◆ **PROBLEM STATEMENT**: Set down the data below without change, skipping the pictures it holds.

— BEGIN —

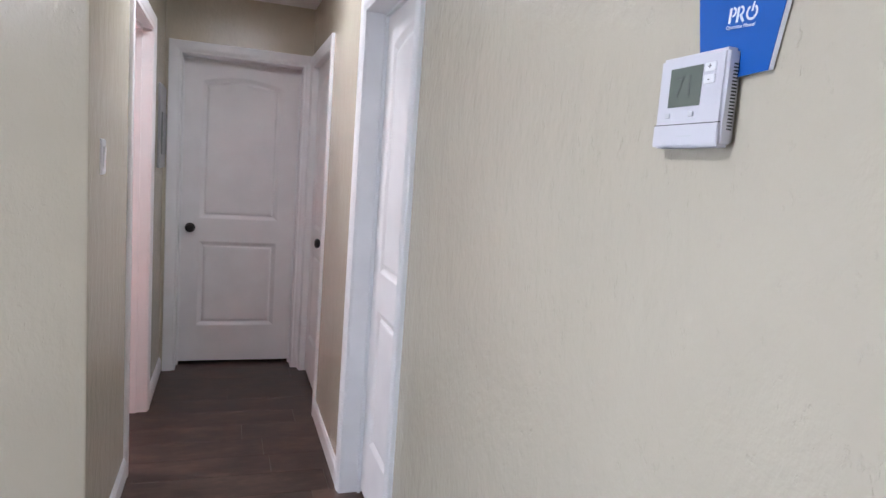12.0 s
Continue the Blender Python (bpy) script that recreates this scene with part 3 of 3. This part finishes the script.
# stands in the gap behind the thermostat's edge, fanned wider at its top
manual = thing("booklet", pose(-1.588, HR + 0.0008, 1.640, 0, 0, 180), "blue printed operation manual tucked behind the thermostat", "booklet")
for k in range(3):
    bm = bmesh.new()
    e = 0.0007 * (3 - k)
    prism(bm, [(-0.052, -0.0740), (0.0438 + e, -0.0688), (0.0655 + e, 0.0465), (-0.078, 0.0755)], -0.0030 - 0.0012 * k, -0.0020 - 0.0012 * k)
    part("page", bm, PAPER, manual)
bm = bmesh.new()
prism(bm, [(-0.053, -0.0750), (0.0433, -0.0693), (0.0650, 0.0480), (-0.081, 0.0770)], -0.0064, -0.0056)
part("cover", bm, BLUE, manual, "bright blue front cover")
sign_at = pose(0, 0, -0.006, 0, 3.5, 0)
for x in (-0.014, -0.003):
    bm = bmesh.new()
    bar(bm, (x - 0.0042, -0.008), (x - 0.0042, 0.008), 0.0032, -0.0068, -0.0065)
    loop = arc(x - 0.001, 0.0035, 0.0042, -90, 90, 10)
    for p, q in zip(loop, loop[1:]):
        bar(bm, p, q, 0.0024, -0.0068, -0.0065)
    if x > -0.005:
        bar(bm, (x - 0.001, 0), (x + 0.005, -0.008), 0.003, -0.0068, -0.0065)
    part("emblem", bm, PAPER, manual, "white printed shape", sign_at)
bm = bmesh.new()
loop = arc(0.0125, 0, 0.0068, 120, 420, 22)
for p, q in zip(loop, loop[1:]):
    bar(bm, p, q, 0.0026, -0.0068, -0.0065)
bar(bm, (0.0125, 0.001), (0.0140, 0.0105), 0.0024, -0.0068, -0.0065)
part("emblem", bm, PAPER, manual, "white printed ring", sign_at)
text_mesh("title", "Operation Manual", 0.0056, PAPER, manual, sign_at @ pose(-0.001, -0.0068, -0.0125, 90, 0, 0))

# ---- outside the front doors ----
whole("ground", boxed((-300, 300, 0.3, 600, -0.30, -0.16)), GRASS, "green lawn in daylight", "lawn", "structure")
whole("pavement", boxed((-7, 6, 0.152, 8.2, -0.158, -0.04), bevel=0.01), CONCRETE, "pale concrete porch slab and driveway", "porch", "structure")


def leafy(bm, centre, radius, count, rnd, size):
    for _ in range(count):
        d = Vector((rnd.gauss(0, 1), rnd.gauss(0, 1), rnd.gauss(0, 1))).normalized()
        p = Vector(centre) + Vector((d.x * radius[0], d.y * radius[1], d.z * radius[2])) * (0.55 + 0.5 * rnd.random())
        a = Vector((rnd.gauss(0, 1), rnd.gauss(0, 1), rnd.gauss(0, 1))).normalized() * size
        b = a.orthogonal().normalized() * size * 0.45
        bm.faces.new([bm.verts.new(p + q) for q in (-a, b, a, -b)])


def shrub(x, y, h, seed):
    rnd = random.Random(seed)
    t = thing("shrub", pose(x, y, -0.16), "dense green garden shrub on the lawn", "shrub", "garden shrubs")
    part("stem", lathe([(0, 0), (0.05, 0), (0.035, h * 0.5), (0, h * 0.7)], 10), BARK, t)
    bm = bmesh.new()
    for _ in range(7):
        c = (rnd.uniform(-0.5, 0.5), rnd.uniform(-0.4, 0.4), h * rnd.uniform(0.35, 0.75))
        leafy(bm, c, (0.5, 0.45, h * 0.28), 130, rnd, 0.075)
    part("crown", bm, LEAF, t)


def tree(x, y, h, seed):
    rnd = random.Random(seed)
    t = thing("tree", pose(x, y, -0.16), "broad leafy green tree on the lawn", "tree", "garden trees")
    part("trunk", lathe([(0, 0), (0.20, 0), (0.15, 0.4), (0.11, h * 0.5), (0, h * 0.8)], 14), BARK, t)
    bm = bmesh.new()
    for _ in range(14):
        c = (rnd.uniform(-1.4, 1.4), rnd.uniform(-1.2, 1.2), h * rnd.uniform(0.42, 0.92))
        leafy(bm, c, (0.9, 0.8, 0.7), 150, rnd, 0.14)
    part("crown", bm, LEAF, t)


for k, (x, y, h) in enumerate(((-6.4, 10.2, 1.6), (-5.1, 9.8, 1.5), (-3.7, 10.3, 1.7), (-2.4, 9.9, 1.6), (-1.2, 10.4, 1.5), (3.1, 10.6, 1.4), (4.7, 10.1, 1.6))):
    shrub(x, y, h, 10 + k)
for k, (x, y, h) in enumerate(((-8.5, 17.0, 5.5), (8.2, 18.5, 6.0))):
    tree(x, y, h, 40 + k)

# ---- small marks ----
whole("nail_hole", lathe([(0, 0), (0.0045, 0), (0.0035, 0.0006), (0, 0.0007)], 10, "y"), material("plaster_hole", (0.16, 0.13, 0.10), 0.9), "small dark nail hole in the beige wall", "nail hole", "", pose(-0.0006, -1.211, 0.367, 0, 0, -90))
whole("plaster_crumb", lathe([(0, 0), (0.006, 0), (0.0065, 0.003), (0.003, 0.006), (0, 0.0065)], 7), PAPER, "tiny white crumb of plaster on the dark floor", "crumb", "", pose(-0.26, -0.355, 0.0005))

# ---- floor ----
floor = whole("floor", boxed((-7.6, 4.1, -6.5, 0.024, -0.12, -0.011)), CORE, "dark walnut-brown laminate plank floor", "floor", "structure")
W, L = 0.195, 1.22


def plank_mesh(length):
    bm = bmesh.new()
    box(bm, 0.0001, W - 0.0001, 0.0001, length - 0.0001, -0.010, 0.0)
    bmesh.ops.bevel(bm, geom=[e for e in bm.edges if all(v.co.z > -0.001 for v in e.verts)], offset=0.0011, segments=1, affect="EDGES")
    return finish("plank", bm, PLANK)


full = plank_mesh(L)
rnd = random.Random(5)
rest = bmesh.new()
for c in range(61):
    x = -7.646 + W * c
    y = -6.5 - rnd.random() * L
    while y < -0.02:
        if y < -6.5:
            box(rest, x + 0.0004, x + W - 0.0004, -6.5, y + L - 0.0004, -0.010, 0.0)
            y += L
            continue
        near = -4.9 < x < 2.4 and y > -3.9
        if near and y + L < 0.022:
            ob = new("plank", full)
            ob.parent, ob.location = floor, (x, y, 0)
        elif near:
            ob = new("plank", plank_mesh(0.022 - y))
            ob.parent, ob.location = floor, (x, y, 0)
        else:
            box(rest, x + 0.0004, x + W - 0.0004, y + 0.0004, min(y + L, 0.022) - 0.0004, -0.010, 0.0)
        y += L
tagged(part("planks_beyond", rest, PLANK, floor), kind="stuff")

— END —

◆ **SOLVED EXERCISE**:
12.0 s
Continue the Blender Python (bpy) script that recreates this scene with part 3 of 3. This part finishes the script.
# stands in the gap behind the thermostat's edge, fanned wider at its top
manual = thing("booklet", pose(-1.588, HR + 0.0008, 1.640, 0, 0, 180), "blue printed operation manual tucked behind the thermostat", "booklet")
for k in range(3):
    bm = bmesh.new()
    e = 0.0007 * (3 - k)
    prism(bm, [(-0.052, -0.0740), (0.0438 + e, -0.0688), (0.0655 + e, 0.0465), (-0.078, 0.0755)], -0.0030 - 0.0012 * k, -0.0020 - 0.0012 * k)
    part("page", bm, PAPER, manual)
bm = bmesh.new()
prism(bm, [(-0.053, -0.0750), (0.0433, -0.0693), (0.0650, 0.0480), (-0.081, 0.0770)], -0.0064, -0.0056)
part("cover", bm, BLUE, manual, "bright blue front cover")
sign_at = pose(0, 0, -0.006, 0, 3.5, 0)
for x in (-0.014, -0.003):
    bm = bmesh.new()
    bar(bm, (x - 0.0042, -0.008), (x - 0.0042, 0.008), 0.0032, -0.0068, -0.0065)
    loop = arc(x - 0.001, 0.0035, 0.0042, -90, 90, 10)
    for p, q in zip(loop, loop[1:]):
        bar(bm, p, q, 0.0024, -0.0068, -0.0065)
    if x > -0.005:
        bar(bm, (x - 0.001, 0), (x + 0.005, -0.008), 0.003, -0.0068, -0.0065)
    part("emblem", bm, PAPER, manual, "white printed shape", sign_at)
bm = bmesh.new()
loop = arc(0.0125, 0, 0.0068, 120, 420, 22)
for p, q in zip(loop, loop[1:]):
    bar(bm, p, q, 0.0026, -0.0068, -0.0065)
bar(bm, (0.0125, 0.001), (0.0140, 0.0105), 0.0024, -0.0068, -0.0065)
part("emblem", bm, PAPER, manual, "white printed ring", sign_at)
text_mesh("title", "Operation Manual", 0.0056, PAPER, manual, sign_at @ pose(-0.001, -0.0068, -0.0125, 90, 0, 0))

# ---- outside the front doors ----
whole("ground", boxed((-300, 300, 0.3, 600, -0.30, -0.16)), GRASS, "green lawn in daylight", "lawn", "structure")
whole("pavement", boxed((-7, 6, 0.152, 8.2, -0.158, -0.04), bevel=0.01), CONCRETE, "pale concrete porch slab and driveway", "porch", "structure")


def leafy(bm, centre, radius, count, rnd, size):
    for _ in range(count):
        d = Vector((rnd.gauss(0, 1), rnd.gauss(0, 1), rnd.gauss(0, 1))).normalized()
        p = Vector(centre) + Vector((d.x * radius[0], d.y * radius[1], d.z * radius[2])) * (0.55 + 0.5 * rnd.random())
        a = Vector((rnd.gauss(0, 1), rnd.gauss(0, 1), rnd.gauss(0, 1))).normalized() * size
        b = a.orthogonal().normalized() * size * 0.45
        bm.faces.new([bm.verts.new(p + q) for q in (-a, b, a, -b)])


def shrub(x, y, h, seed):
    rnd = random.Random(seed)
    t = thing("shrub", pose(x, y, -0.16), "dense green garden shrub on the lawn", "shrub", "garden shrubs")
    part("stem", lathe([(0, 0), (0.05, 0), (0.035, h * 0.5), (0, h * 0.7)], 10), BARK, t)
    bm = bmesh.new()
    for _ in range(7):
        c = (rnd.uniform(-0.5, 0.5), rnd.uniform(-0.4, 0.4), h * rnd.uniform(0.35, 0.75))
        leafy(bm, c, (0.5, 0.45, h * 0.28), 130, rnd, 0.075)
    part("crown", bm, LEAF, t)


def tree(x, y, h, seed):
    rnd = random.Random(seed)
    t = thing("tree", pose(x, y, -0.16), "broad leafy green tree on the lawn", "tree", "garden trees")
    part("trunk", lathe([(0, 0), (0.20, 0), (0.15, 0.4), (0.11, h * 0.5), (0, h * 0.8)], 14), BARK, t)
    bm = bmesh.new()
    for _ in range(14):
        c = (rnd.uniform(-1.4, 1.4), rnd.uniform(-1.2, 1.2), h * rnd.uniform(0.42, 0.92))
        leafy(bm, c, (0.9, 0.8, 0.7), 150, rnd, 0.14)
    part("crown", bm, LEAF, t)


for k, (x, y, h) in enumerate(((-6.4, 10.2, 1.6), (-5.1, 9.8, 1.5), (-3.7, 10.3, 1.7), (-2.4, 9.9, 1.6), (-1.2, 10.4, 1.5), (3.1, 10.6, 1.4), (4.7, 10.1, 1.6))):
    shrub(x, y, h, 10 + k)
for k, (x, y, h) in enumerate(((-8.5, 17.0, 5.5), (8.2, 18.5, 6.0))):
    tree(x, y, h, 40 + k)

# ---- small marks ----
whole("nail_hole", lathe([(0, 0), (0.0045, 0), (0.0035, 0.0006), (0, 0.0007)], 10, "y"), material("plaster_hole", (0.16, 0.13, 0.10), 0.9), "small dark nail hole in the beige wall", "nail hole", "", pose(-0.0006, -1.211, 0.367, 0, 0, -90))
whole("plaster_crumb", lathe([(0, 0), (0.006, 0), (0.0065, 0.003), (0.003, 0.006), (0, 0.0065)], 7), PAPER, "tiny white crumb of plaster on the dark floor", "crumb", "", pose(-0.26, -0.355, 0.0005))

# ---- floor ----
floor = whole("floor", boxed((-7.6, 4.1, -6.5, 0.024, -0.12, -0.011)), CORE, "dark walnut-brown laminate plank floor", "floor", "structure")
W, L = 0.195, 1.22


def plank_mesh(length):
    bm = bmesh.new()
    box(bm, 0.0001, W - 0.0001, 0.0001, length - 0.0001, -0.010, 0.0)
    bmesh.ops.bevel(bm, geom=[e for e in bm.edges if all(v.co.z > -0.001 for v in e.verts)], offset=0.0011, segments=1, affect="EDGES")
    return finish("plank", bm, PLANK)


full = plank_mesh(L)
rnd = random.Random(5)
rest = bmesh.new()
for c in range(61):
    x = -7.646 + W * c
    y = -6.5 - rnd.random() * L
    while y < -0.02:
        if y < -6.5:
            box(rest, x + 0.0004, x + W - 0.0004, -6.5, y + L - 0.0004, -0.010, 0.0)
            y += L
            continue
        near = -4.9 < x < 2.4 and y > -3.9
        if near and y + L < 0.022:
            ob = new("plank", full)
            ob.parent, ob.location = floor, (x, y, 0)
        elif near:
            ob = new("plank", plank_mesh(0.022 - y))
            ob.parent, ob.location = floor, (x, y, 0)
        else:
            box(rest, x + 0.0004, x + W - 0.0004, y + 0.0004, min(y + L, 0.022) - 0.0004, -0.010, 0.0)
        y += L
tagged(part("planks_beyond", rest, PLANK, floor), kind="stuff")